Hodling is a term that refers to the act of holding onto a cryptocurrency for a long period of time, even during periods of market volatility or decline. The term is derived from a misspelling of the word “holding” in a 2013 Bitcointalk forum post, in which a user wrote “I AM HODLING” to express their commitment to holding onto their Bitcoin even as its value was dropping.

The idea behind hodling is that cryptocurrency is a long-term investment and that the value of a particular coin or token will likely increase over time. This belief is based on the idea that the market for cryptocurrency is still in its early stages, and that as adoption grows and the technology becomes more widely accepted, the value of these assets will rise.

Hodlers often view cryptocurrency as a store of value similar to gold, and believe that it has the potential to become a major player in the global financial system. They are willing to hold onto their assets for extended periods of time, even if it means missing out on short-term price movements or fluctuations in the market.

There are a few key factors that contribute to the popularity of hodling as a strategy in the cryptocurrency market. One is the highly volatile nature of cryptocurrency prices, which can fluctuate dramatically over short periods of time. This volatility can be both a blessing and a curse for investors, as it creates opportunities for both huge gains and significant losses.
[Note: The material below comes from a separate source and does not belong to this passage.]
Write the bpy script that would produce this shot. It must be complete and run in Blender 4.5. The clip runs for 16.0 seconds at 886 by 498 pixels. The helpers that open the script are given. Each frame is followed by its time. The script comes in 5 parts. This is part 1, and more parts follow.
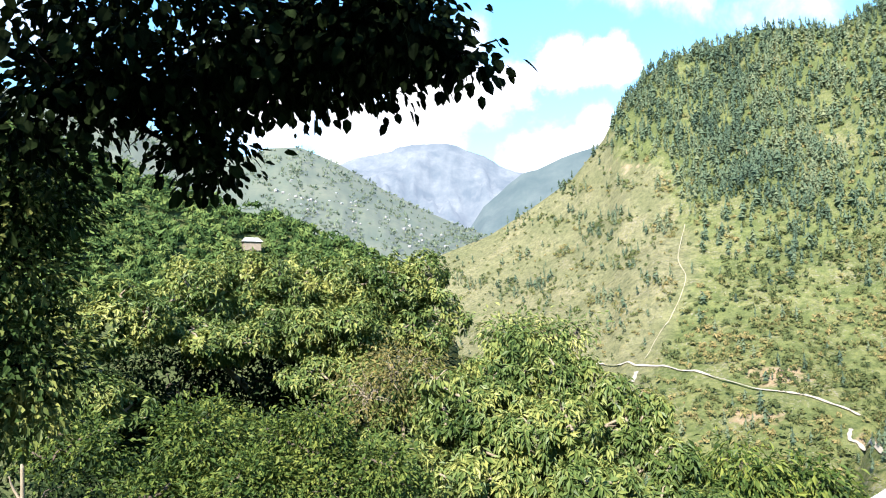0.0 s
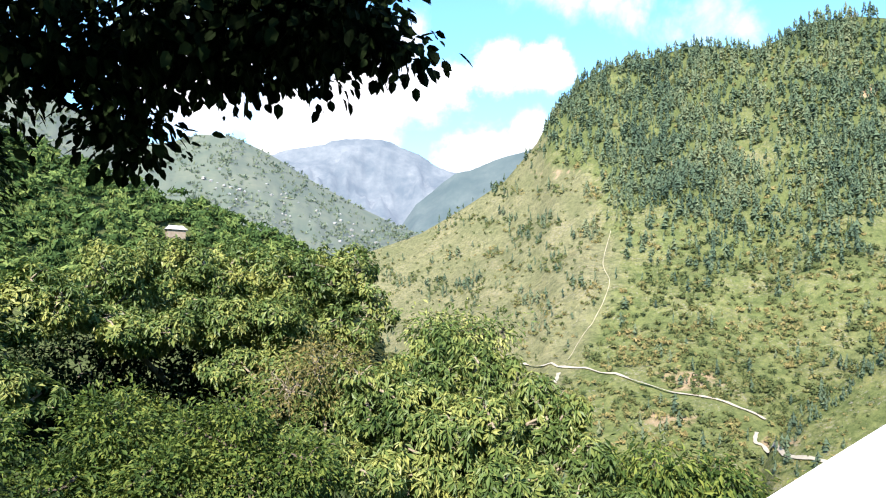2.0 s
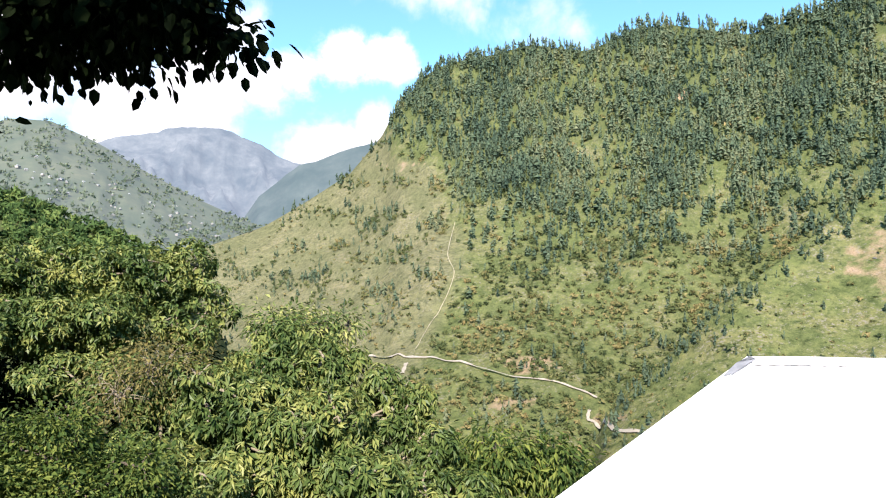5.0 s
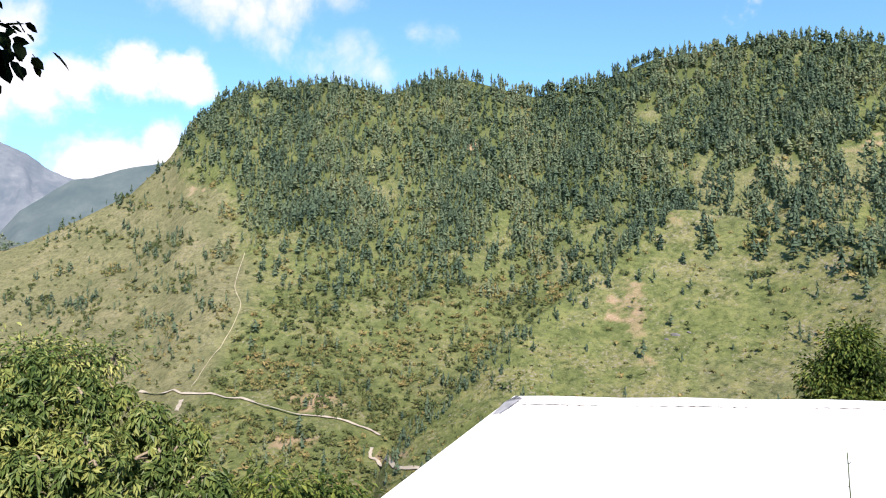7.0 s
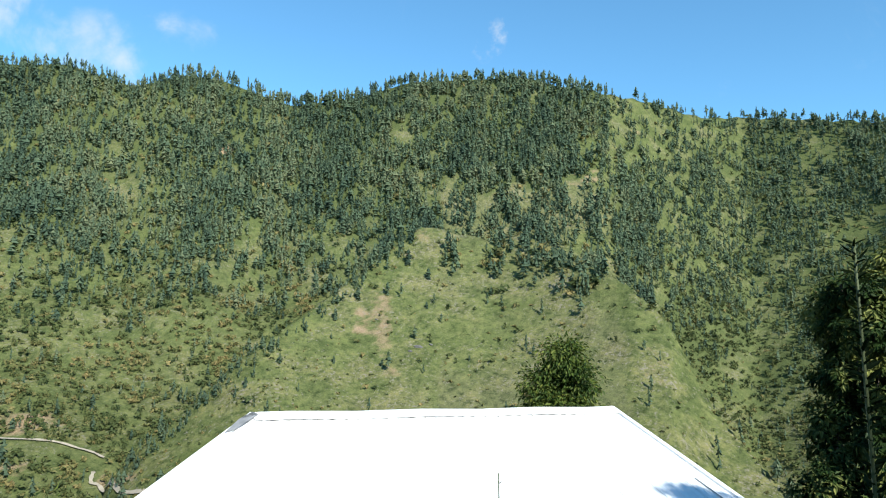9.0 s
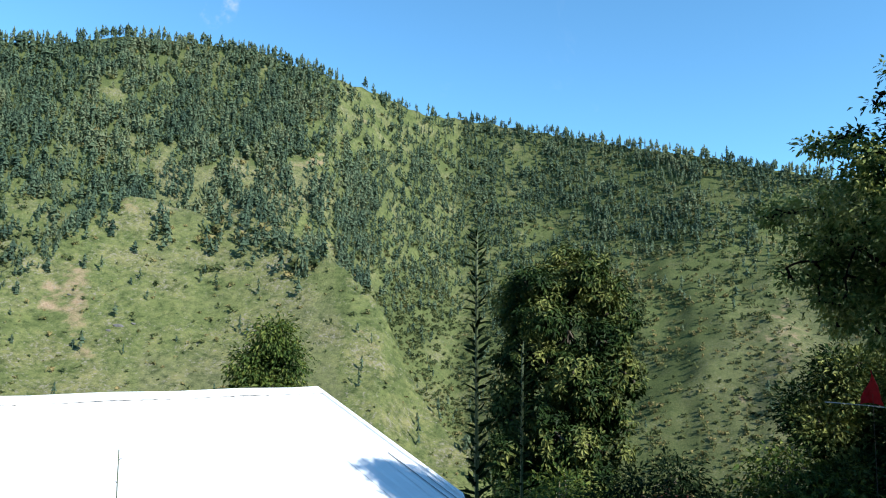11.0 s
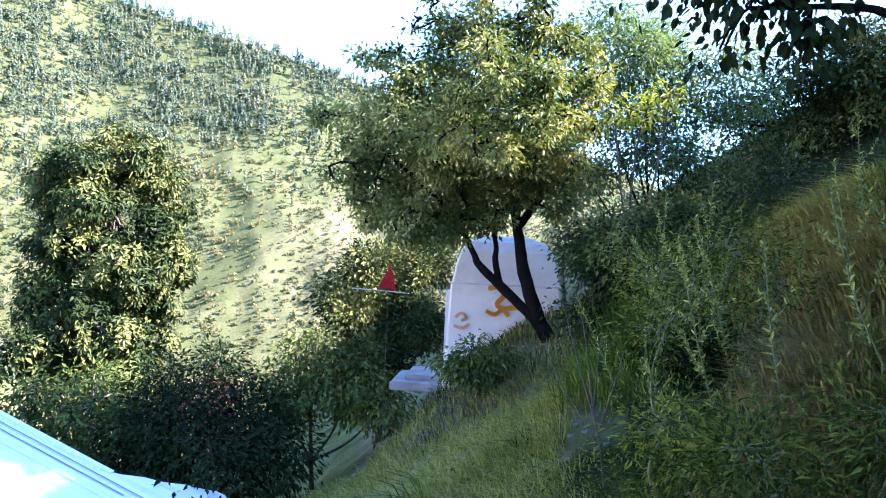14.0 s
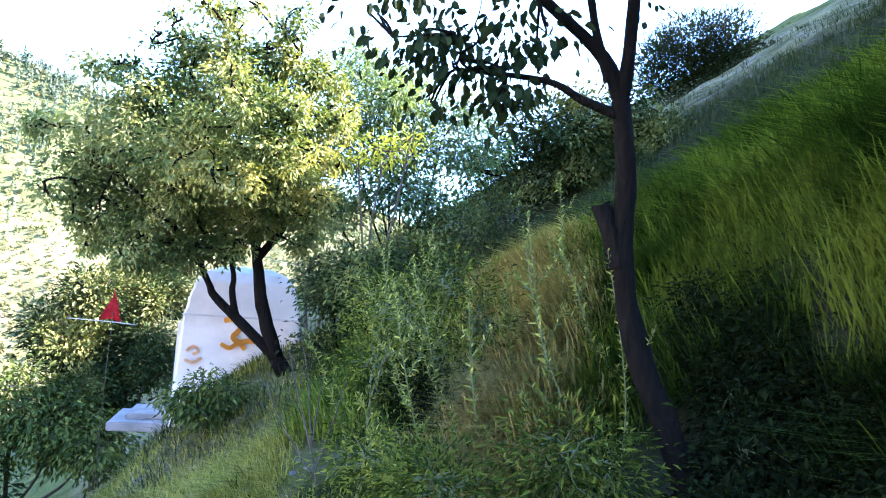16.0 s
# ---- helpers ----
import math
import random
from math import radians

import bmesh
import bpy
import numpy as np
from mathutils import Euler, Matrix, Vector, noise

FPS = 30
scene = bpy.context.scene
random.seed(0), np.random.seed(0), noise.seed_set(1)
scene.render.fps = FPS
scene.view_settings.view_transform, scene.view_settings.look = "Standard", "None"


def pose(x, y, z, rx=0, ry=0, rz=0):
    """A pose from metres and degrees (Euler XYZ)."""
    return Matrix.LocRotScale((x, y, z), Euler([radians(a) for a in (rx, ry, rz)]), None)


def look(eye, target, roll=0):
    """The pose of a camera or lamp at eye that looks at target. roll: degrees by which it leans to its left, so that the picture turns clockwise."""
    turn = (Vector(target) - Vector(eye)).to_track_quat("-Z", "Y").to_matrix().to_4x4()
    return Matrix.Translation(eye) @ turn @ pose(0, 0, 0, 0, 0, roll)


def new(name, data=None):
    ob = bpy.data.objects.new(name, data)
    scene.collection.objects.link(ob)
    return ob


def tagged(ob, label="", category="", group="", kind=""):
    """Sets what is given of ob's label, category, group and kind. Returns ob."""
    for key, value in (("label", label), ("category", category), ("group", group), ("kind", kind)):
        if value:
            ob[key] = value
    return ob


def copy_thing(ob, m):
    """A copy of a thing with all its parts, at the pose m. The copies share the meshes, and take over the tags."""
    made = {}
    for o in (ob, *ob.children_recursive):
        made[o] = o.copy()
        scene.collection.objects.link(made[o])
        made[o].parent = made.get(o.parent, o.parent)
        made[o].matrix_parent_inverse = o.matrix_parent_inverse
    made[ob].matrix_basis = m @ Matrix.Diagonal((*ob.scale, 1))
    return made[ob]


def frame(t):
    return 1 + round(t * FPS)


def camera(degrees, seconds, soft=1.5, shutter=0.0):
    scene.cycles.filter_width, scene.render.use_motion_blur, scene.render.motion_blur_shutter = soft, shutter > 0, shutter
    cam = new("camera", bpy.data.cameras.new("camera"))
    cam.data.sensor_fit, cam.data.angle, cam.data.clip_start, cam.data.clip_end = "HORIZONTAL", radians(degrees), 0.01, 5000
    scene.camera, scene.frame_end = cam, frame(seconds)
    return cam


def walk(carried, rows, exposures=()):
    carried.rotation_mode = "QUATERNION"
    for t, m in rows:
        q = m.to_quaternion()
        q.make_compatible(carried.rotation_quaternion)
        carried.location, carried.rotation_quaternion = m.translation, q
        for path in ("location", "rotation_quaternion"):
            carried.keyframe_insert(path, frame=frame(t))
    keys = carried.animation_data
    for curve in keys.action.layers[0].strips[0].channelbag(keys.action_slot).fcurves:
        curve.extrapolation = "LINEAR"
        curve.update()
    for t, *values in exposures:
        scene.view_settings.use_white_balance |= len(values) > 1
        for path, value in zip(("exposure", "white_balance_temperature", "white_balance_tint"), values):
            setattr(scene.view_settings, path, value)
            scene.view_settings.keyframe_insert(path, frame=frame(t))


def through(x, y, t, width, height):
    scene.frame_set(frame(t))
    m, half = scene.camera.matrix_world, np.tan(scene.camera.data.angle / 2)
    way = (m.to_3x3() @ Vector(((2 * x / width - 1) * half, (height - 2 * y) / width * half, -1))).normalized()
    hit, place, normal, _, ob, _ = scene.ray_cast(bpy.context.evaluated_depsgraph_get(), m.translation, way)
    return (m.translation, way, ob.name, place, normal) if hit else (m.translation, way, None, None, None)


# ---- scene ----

Another factor is the relatively high barriers to entry for many investors. Cryptocurrency markets are still not fully understood by many people, and getting started with buying and selling coins can be intimidating for those who are not familiar with the technology. This can lead some investors to simply hold onto their assets rather than risk getting in over their heads with trading.

Ultimately, the decision to hodl or not is a personal one that depends on an individual’s risk tolerance, financial goals, and overall investment strategy. Some investors may choose to hodl as a long-term strategy, while others may prefer to take a more active approach to trading in order to take advantage of short-term price movements.

Regardless of an individual’s approach, it is important to keep in mind that cryptocurrency is a highly risky and volatile asset class, and it is essential to do thorough research and carefully consider the risks before making any investment decisions.